> The task
Take the lines from the one bearing "radians(degrees), 0.01, 5000" to the one bearing "carried.location, carried.rotation_quaternion = m.translation, q", inclusive, and reproduce them exactly; include no other line.

> Provided entries
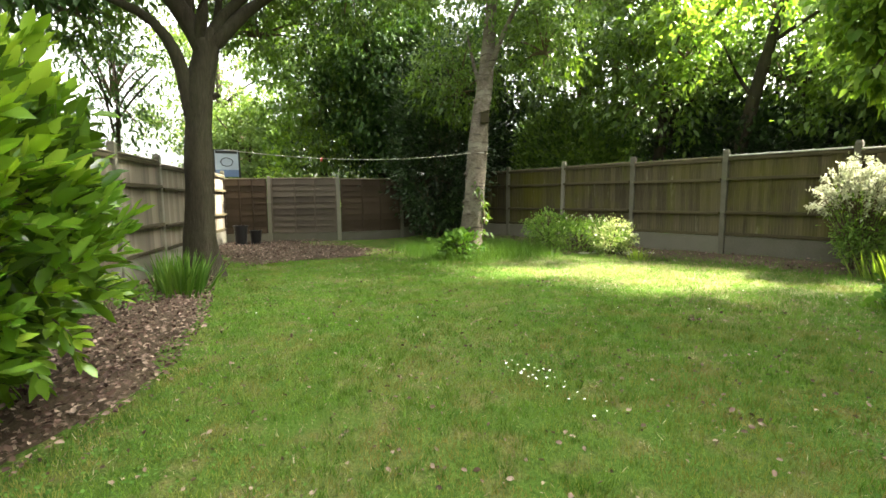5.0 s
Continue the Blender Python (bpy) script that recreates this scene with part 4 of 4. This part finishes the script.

---

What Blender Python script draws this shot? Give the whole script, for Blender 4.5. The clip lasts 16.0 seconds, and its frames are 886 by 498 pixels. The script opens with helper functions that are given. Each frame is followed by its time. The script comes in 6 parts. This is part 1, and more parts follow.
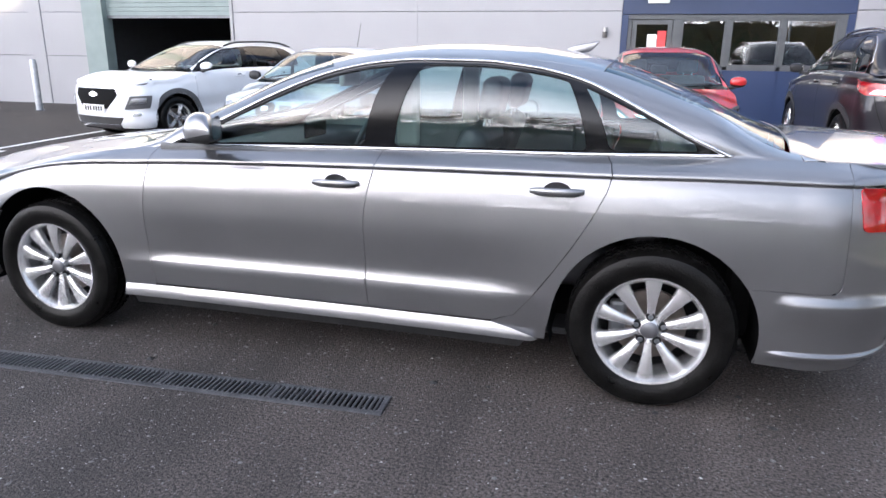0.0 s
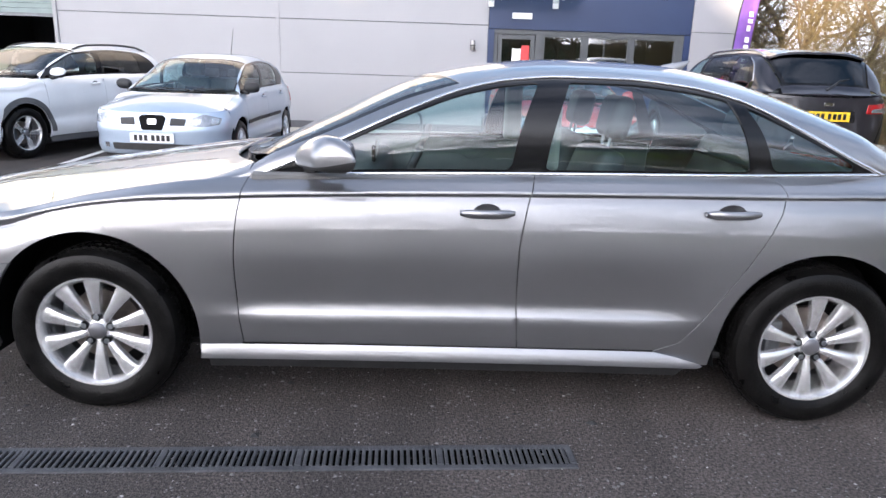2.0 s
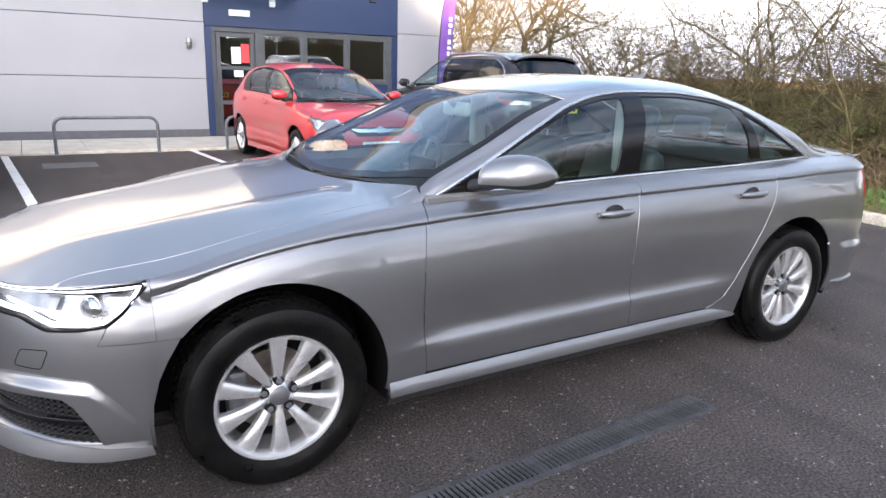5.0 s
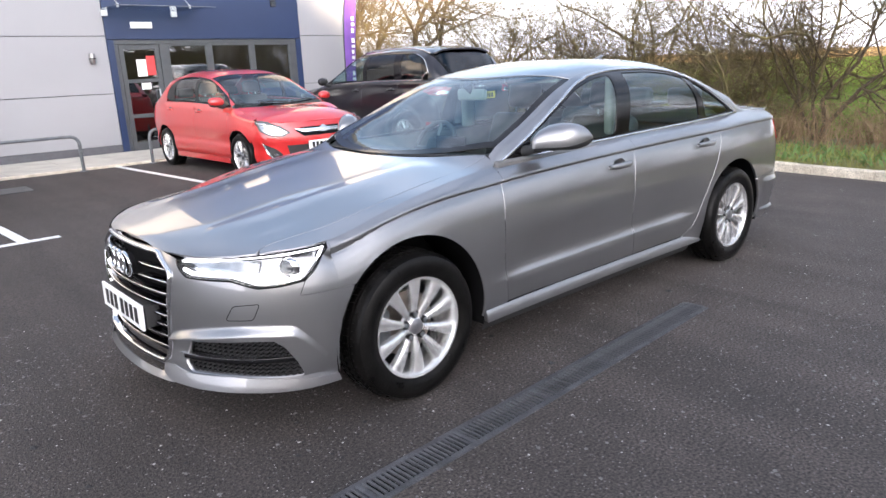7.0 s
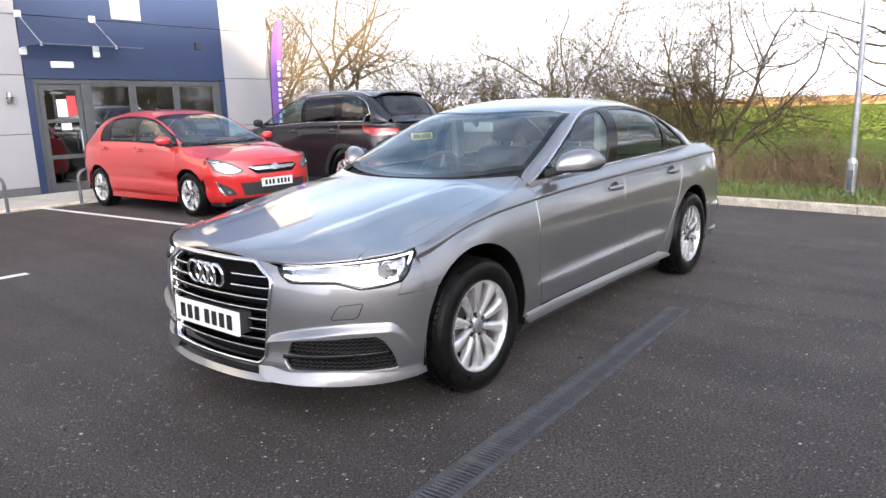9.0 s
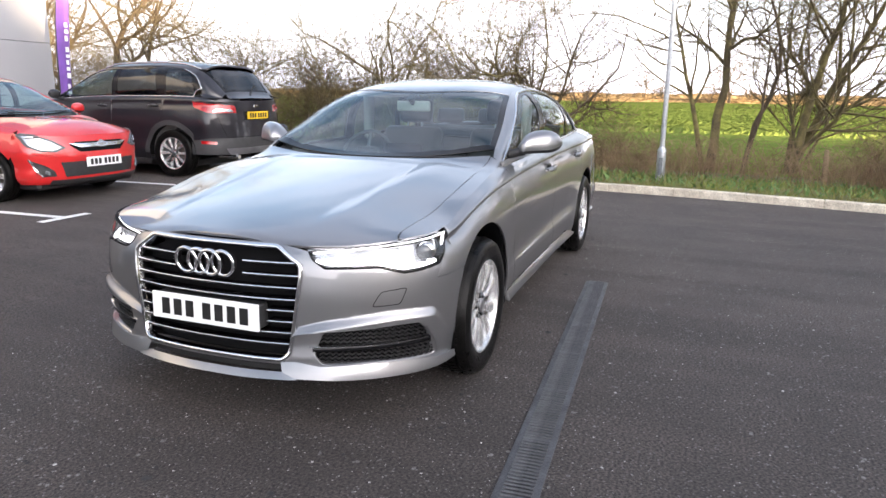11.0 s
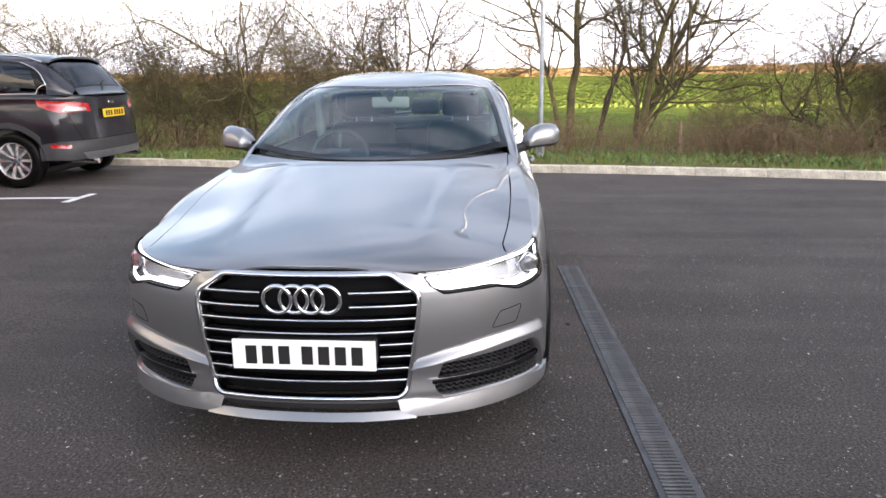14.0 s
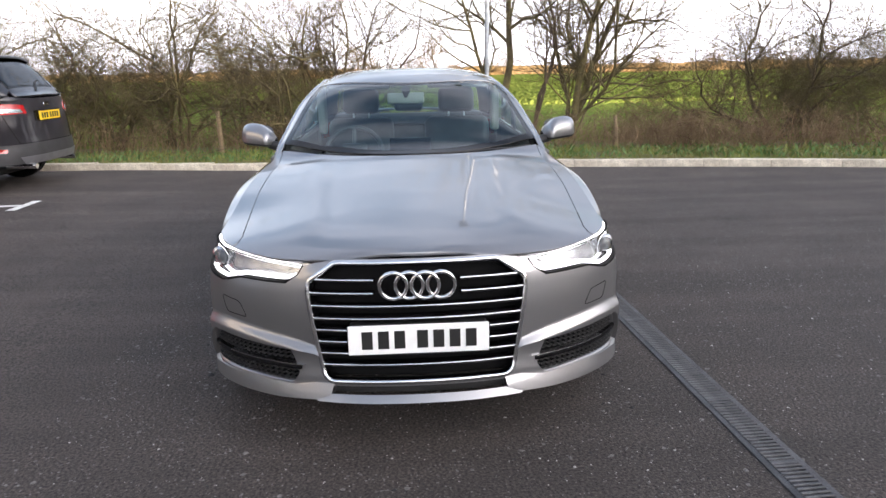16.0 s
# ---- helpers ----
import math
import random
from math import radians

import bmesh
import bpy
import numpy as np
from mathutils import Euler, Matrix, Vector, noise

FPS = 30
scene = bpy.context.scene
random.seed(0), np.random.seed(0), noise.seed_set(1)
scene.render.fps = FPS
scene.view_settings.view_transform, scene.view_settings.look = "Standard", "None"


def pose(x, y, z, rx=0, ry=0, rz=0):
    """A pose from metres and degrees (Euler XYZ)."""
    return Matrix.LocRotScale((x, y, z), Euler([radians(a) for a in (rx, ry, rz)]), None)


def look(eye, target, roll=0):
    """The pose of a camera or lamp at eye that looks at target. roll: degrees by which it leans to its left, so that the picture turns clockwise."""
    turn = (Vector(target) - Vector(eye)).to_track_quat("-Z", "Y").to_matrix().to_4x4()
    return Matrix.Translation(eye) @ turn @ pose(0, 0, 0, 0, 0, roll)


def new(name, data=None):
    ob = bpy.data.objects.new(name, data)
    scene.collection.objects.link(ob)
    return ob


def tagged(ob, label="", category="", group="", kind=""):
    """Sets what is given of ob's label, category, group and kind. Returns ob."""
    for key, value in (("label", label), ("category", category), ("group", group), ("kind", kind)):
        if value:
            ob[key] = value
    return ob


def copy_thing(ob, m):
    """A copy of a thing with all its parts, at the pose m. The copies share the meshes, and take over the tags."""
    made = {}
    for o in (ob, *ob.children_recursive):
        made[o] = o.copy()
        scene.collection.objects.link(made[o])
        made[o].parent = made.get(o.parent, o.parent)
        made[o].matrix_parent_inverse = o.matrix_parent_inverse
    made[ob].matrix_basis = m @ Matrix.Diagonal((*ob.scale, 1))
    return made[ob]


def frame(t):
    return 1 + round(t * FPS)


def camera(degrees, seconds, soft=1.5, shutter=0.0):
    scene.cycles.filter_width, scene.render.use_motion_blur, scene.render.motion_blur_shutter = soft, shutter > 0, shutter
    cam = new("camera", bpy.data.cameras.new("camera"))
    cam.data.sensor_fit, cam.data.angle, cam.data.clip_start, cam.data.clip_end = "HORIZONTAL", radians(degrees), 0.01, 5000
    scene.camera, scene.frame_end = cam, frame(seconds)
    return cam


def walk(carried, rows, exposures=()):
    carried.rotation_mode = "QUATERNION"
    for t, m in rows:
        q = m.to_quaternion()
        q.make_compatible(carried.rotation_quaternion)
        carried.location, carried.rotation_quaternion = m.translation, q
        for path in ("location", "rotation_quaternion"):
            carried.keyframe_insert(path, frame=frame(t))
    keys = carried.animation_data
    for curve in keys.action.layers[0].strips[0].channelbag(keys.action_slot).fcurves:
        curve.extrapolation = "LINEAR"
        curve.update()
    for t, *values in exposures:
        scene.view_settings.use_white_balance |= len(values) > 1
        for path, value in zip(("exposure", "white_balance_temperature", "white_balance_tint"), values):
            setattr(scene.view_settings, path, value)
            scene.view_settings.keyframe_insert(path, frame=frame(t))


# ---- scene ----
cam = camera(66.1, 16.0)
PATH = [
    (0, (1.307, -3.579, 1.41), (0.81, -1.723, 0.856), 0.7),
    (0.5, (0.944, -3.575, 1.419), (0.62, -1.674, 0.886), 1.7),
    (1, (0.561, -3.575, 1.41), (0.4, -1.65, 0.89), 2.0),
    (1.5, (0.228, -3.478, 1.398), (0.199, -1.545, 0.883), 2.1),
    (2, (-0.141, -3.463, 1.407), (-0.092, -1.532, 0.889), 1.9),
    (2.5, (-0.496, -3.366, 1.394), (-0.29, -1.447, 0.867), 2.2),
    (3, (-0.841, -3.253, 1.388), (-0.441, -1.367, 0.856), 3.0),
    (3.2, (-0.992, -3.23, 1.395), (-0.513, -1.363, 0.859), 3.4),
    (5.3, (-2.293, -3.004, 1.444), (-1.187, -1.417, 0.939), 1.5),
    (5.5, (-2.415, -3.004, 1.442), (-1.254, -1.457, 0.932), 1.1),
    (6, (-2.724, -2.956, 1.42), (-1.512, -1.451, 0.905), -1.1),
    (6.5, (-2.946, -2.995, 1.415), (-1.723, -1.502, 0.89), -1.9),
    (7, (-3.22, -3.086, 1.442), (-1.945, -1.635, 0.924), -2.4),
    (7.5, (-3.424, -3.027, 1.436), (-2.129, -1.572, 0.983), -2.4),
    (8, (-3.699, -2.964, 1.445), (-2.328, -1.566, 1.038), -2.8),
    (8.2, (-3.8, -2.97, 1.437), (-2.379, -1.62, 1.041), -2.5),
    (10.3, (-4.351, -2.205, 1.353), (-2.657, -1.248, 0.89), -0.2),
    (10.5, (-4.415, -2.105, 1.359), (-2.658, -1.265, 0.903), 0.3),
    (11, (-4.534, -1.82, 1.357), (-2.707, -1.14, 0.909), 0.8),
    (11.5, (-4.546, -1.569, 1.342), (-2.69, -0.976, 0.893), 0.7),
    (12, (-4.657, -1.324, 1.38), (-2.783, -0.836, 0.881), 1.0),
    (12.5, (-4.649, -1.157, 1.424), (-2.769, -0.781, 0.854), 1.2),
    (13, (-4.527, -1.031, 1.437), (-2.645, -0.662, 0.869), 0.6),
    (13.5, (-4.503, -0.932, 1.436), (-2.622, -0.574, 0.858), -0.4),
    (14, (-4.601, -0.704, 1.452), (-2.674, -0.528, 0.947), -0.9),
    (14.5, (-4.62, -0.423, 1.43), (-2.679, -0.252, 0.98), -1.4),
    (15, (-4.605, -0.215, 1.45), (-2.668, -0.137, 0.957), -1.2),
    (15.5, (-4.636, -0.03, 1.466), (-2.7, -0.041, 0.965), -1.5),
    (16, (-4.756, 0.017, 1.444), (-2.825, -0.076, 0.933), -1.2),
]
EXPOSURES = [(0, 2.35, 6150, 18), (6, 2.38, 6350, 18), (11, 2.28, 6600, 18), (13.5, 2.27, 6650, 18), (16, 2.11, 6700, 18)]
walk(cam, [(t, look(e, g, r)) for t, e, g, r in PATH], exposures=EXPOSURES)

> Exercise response
    cam.data.sensor_fit, cam.data.angle, cam.data.clip_start, cam.data.clip_end = "HORIZONTAL", radians(degrees), 0.01, 5000
    scene.camera, scene.frame_end = cam, frame(seconds)
    return cam


def walk(carried, rows, exposures=()):
    carried.rotation_mode = "QUATERNION"
    for t, m in rows:
        q = m.to_quaternion()
        q.make_compatible(carried.rotation_quaternion)
        carried.location, carried.rotation_quaternion = m.translation, q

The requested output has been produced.